Within the last two decades, the classical Shannon sampling framework has been extended to classes of non-bandlimited structured signals, which we call signals with Finite Rate of Innovation. In these new sampling schemes, the prior that the signal is sparse in a basis or in a parametric space takes the form of a linear system of equations expressing the annihilation of signal-derived quantities. The coefficients of this annihilation system are then related in a non-linear way (e.g., polynomial roots) to the sparse signal parameters; i.e., its “innovations”. This leads to new exact reconstruction formulas and fast algorithms that achieve such reconstructions.

We will show how these algorithms are able to deal succesfully with noise issues, leading to statistically optimal recovery, and we will exemplify this theory with a number of applications that benefit from these novel schemes.

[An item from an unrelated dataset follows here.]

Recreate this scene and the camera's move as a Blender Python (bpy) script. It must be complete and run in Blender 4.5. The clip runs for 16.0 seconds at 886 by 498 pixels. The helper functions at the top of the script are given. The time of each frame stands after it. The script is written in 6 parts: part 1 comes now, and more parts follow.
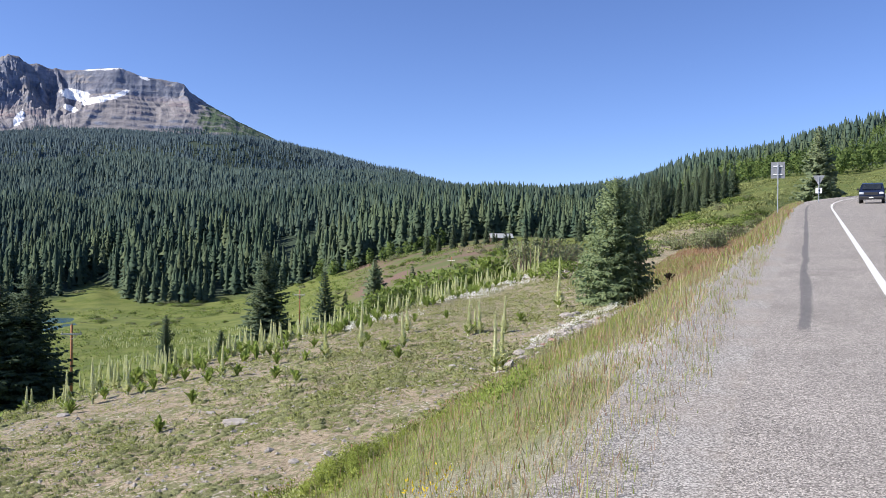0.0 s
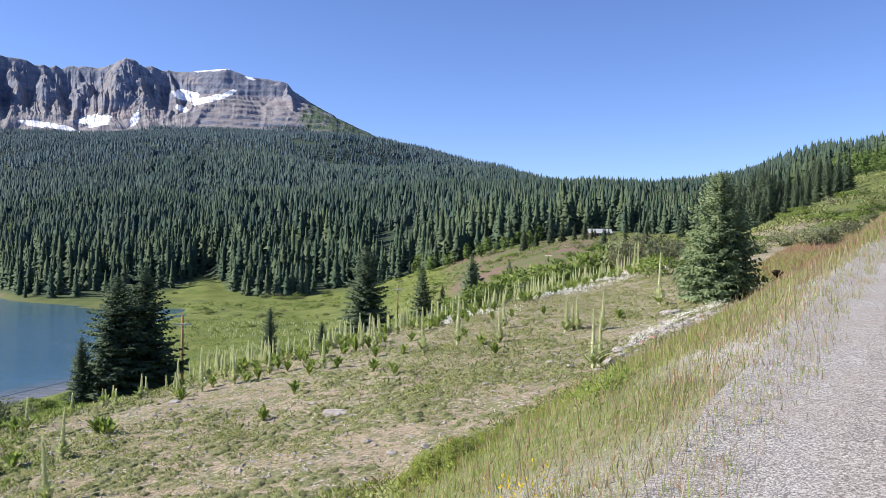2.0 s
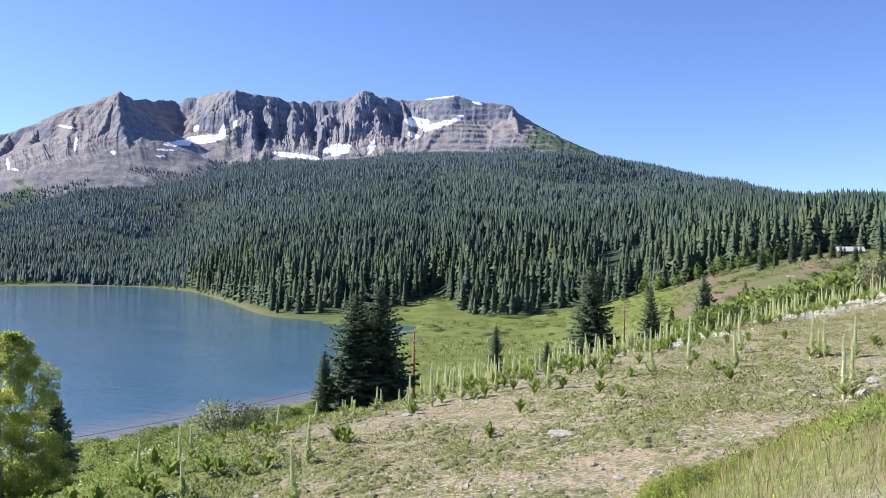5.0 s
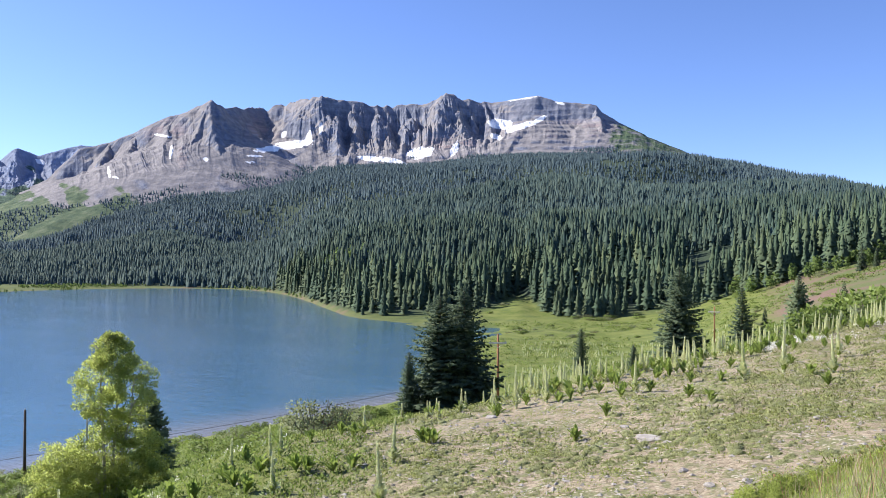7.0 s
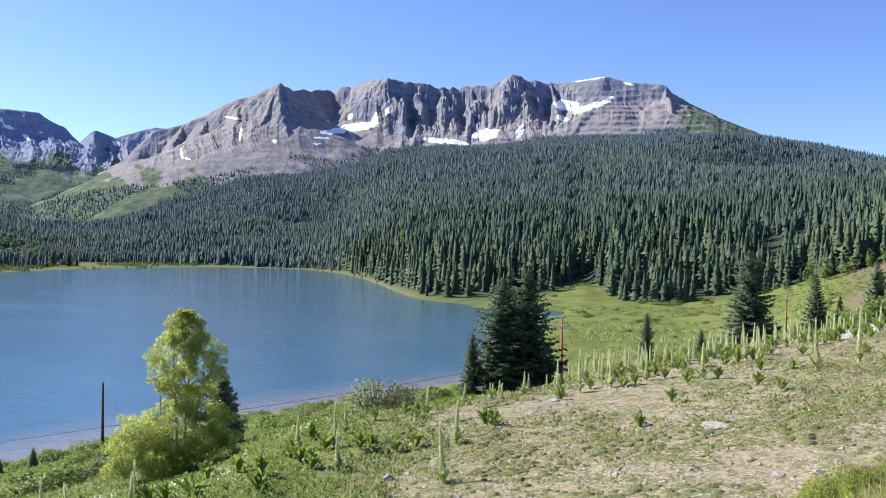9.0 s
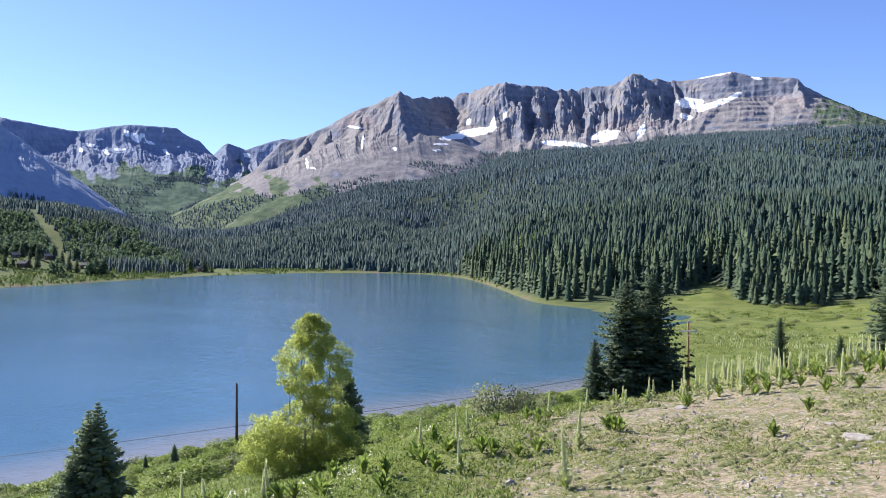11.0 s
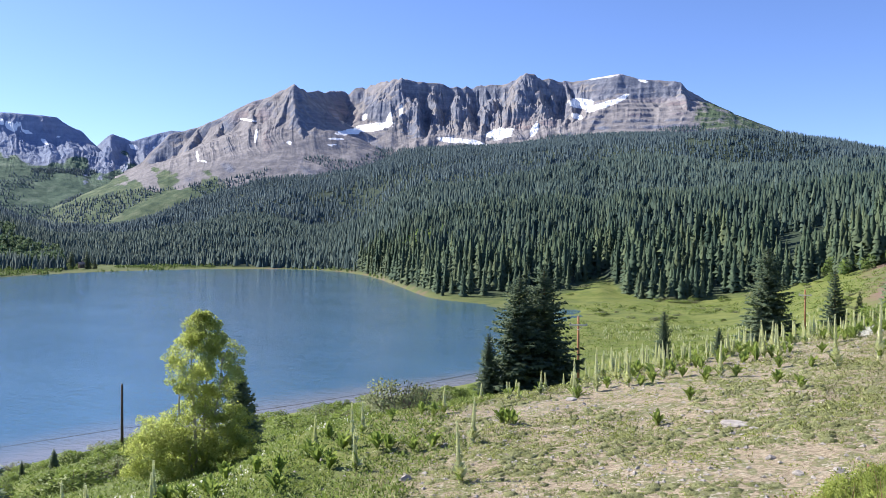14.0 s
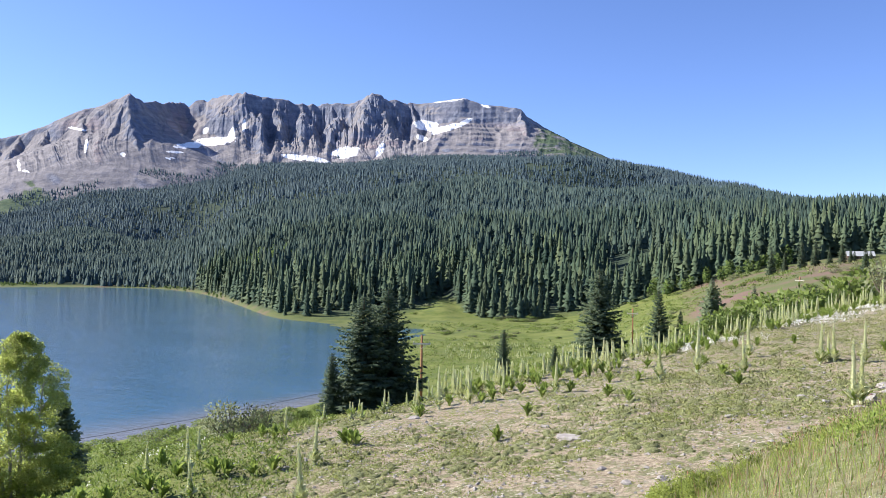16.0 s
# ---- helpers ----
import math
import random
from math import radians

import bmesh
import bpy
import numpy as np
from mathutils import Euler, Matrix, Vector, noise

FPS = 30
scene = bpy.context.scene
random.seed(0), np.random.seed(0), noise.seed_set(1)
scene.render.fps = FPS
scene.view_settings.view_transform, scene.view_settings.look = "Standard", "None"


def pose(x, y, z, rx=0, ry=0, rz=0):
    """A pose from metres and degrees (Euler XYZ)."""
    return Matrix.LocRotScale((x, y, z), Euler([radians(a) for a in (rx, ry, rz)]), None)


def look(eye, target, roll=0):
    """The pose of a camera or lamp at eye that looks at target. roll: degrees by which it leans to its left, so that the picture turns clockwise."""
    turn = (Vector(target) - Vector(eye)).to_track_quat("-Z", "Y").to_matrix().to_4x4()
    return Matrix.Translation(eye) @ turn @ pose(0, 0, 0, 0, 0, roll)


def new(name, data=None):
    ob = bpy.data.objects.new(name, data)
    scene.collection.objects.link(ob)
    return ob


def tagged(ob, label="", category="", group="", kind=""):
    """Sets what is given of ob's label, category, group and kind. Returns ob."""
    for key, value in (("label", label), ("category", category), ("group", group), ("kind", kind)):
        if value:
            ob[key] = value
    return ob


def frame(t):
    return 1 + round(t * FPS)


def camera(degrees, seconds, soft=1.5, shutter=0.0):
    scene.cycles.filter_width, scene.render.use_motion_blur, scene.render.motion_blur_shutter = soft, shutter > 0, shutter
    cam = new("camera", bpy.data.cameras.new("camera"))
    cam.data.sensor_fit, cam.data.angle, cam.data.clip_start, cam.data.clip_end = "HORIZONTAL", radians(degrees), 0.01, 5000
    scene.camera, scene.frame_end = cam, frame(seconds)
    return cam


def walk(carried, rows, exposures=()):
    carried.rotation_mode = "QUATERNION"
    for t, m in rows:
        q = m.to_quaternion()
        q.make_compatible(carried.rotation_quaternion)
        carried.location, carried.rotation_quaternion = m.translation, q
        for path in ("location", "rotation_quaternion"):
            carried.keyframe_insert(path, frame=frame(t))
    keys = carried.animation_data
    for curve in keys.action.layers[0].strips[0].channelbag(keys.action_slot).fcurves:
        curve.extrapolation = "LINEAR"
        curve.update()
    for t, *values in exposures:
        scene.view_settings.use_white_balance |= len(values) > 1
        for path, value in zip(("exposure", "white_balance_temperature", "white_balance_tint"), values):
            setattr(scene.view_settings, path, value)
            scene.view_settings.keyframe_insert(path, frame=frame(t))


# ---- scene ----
cam = camera(56.35, 16.0, soft=0.5)
EYE = (0.0, 0.0, 1.62)
# seconds, yaw to the left, pitch, roll in degrees
PATH = [(0, 0.00, -0.23, -0.48), (0.5, 1.81, -0.06, -0.71), (1, 2.99, -0.07, -0.85), (1.5, 4.57, -0.65, -0.89), (2, 6.71, -0.63,
        -0.64), (2.5, 9.52, -0.48, -0.17), (3, 12.68, -0.19, -0.03), (3.5, 14.92, 0.15, -0.17), (4, 17.59, 0.02, -0.28), (4.5,
        20.09, 0.43, -0.34), (5, 22.19, 0.59, -0.44), (7.5, 29.11, 0.37, -0.26), (8, 30.22, -0.23, -0.51), (10.5, 37.79, -0.24,
        -0.15), (11, 40.67, -0.33, 0.03), (11.5, 42.75, -0.67, 0.01), (12, 42.70, -0.73, -0.20), (12.5, 40.99, -0.79, -0.34),
        (13, 38.28, -0.51, -0.04), (13.5, 36.05, -0.51, 0.14), (14, 33.47, -0.61, -0.13), (14.5, 31.04, -0.64, -0.35), (15,
        28.44, -0.93, -0.67), (15.5, 26.33, -0.34, -0.82), (16, 22.75, 0.79, -0.69)]
walk(cam, [(t, pose(*EYE, 90 + p, r, y)) for t, y, p, r in PATH],
     exposures=[(0.0, 0.55, 6150, 12), (2.5, 0.70, 6150, 12), (5.0, 0.85, 6150, 12), (11.5, 0.87, 6150, 12), (16.0, 0.87, 6150, 12)])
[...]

Speaker Bio Th. Blu was born in Orléans, France in 1964. He graduated (MSc) from École polytechnique (Paris, France) in 1986. Then, in 1988, he graduated (MEng) from École Nationale Supérieure des Télécommunications (Paris, France) from which he also obtained a PhD in electrical engineering (1996). From 1988 to 1998, he worked at France Telecom R&D (now “Orange”) as a research engineer first in Hertzian wave propagation, then in signal processing and videotelephony. He has been on leave from the French administration (1998 to 2014), with the rank of “Ingénieur en Chef des Mines”. In 1998, Th. Blu joined the Biomedical Imaging Laboratory, then recently created by Prof. Michael Unser at EPFL (Lausanne, Switzerland), where he became responsible for the mathematical aspects of image processing in connection with biomedical/biological data. Th. Blu left EPFL at the end of 2007 to join the Department of Electronic Engineering at the Chinese University of Hong Kong, where he is currently a tenured professor.